***** WORKING DATA *****
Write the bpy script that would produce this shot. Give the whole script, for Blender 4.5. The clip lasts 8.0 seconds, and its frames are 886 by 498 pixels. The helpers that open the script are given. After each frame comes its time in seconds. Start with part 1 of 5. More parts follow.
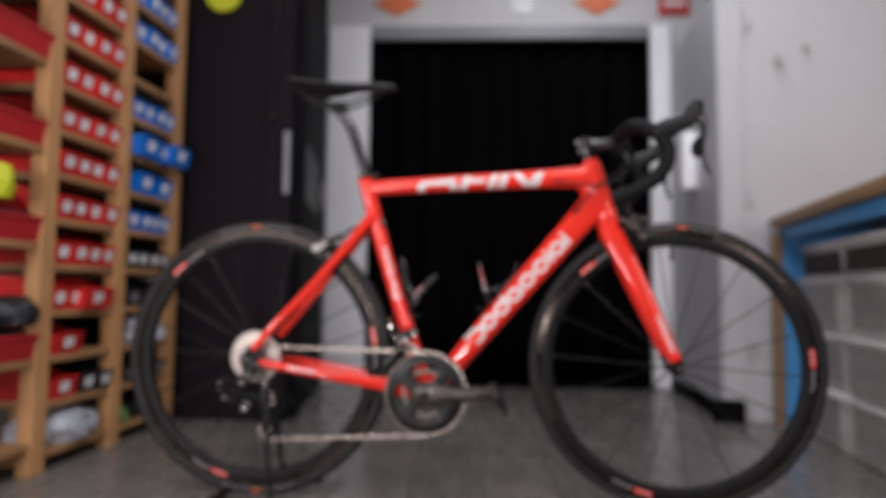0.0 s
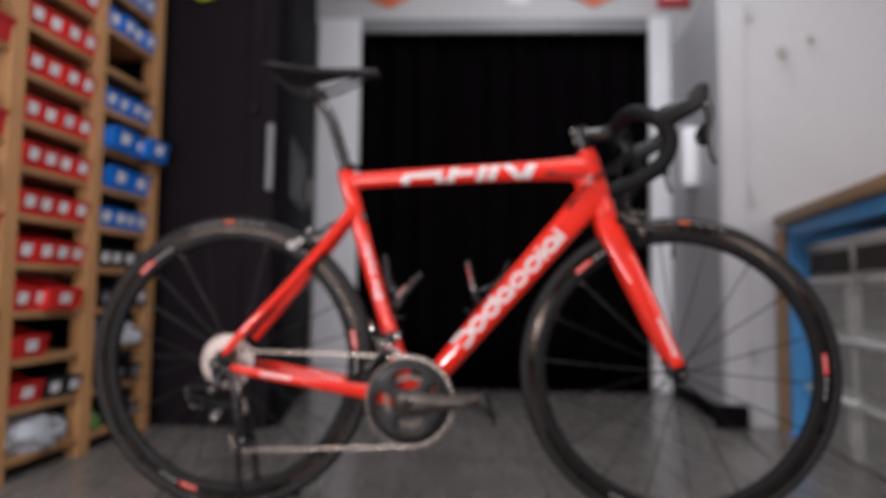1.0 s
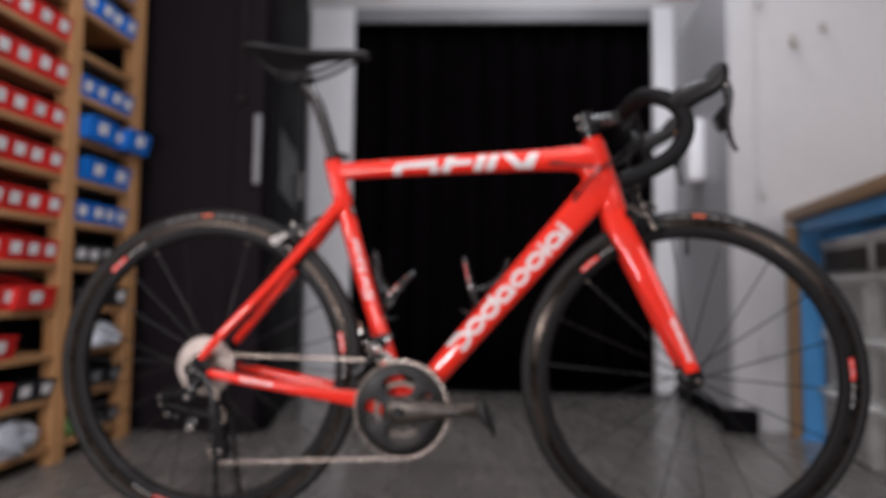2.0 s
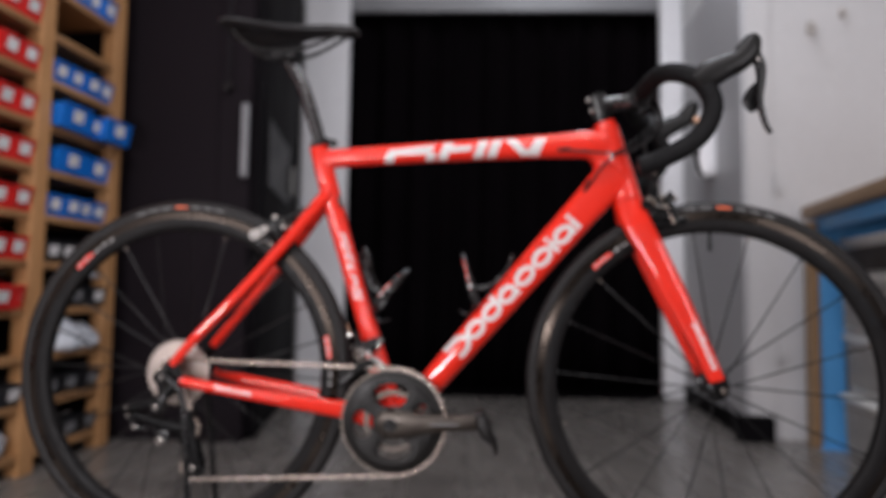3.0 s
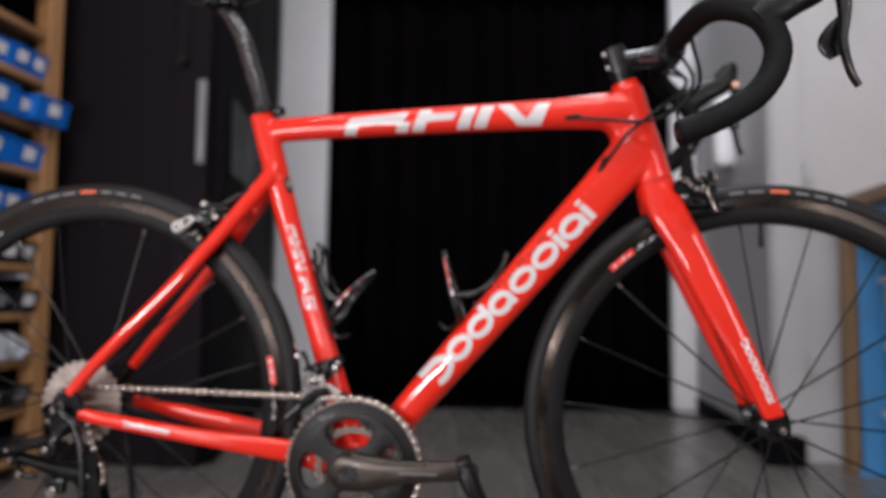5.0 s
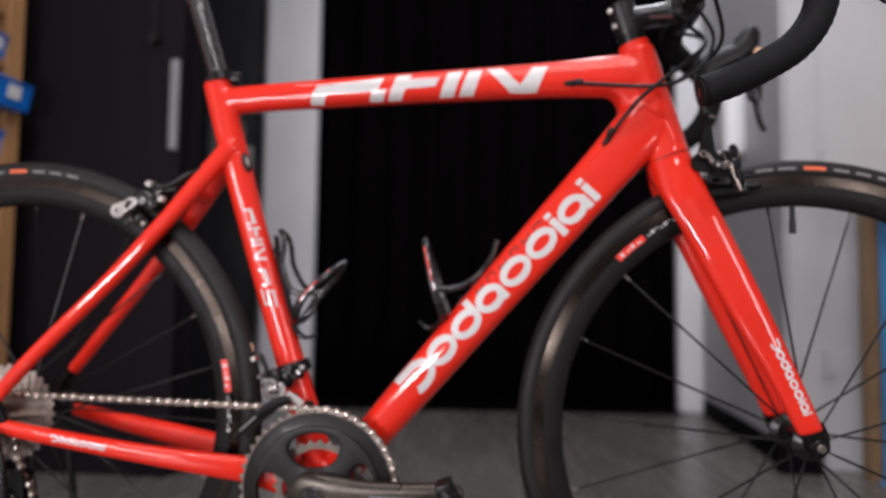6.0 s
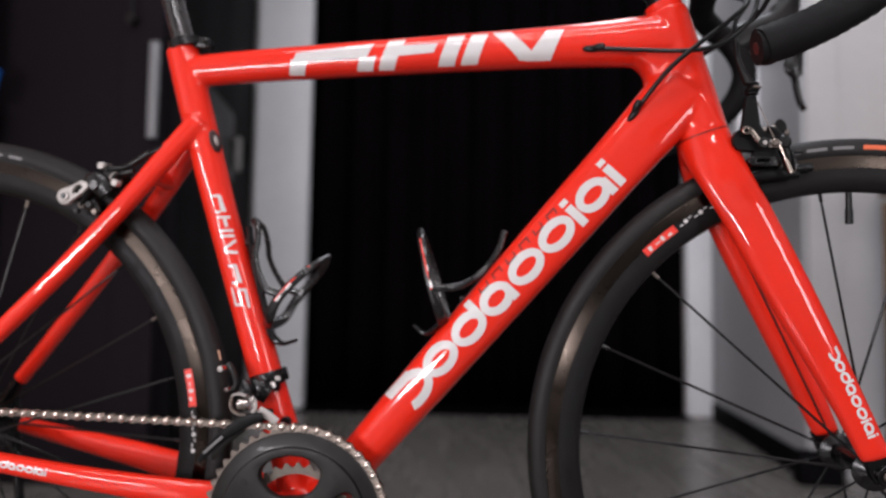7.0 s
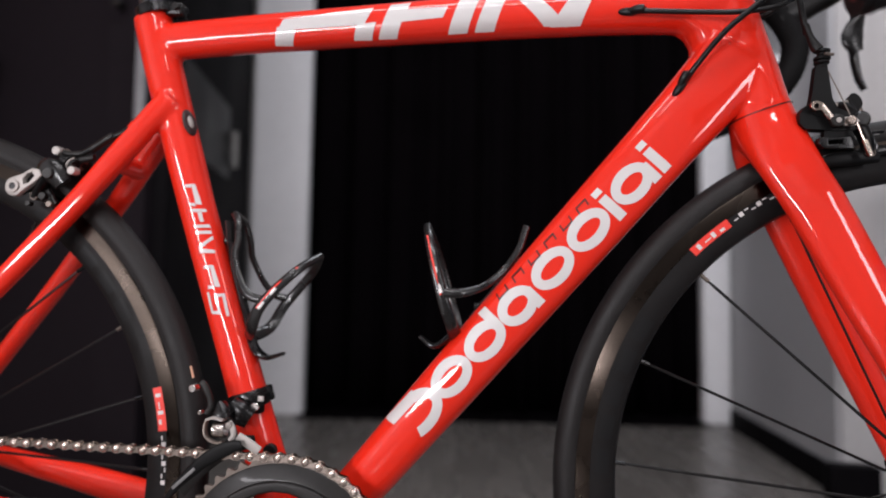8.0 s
*****
***** WORKING DATA *****
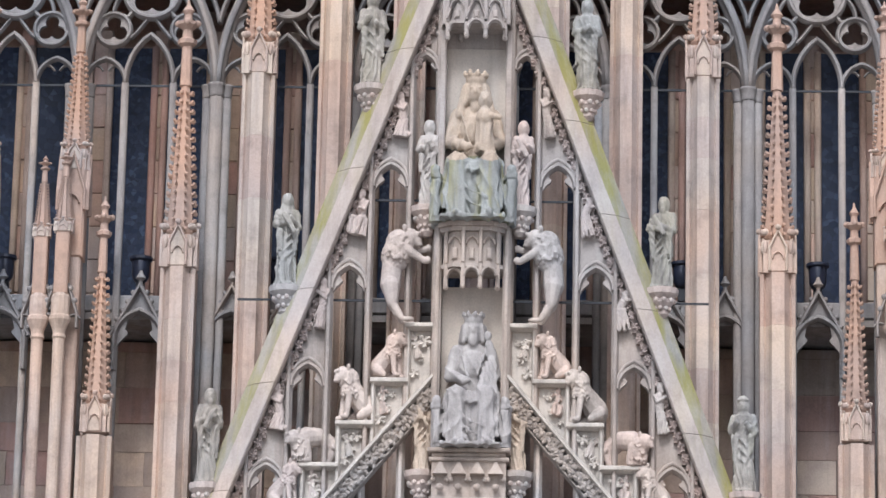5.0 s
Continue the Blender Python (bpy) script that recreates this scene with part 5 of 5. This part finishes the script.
*****
## WORK TO COMPLETE
Your answer should be a single number: the count of lines in the listing that contain the word "Blender".

## COMPLETE ANSWER
2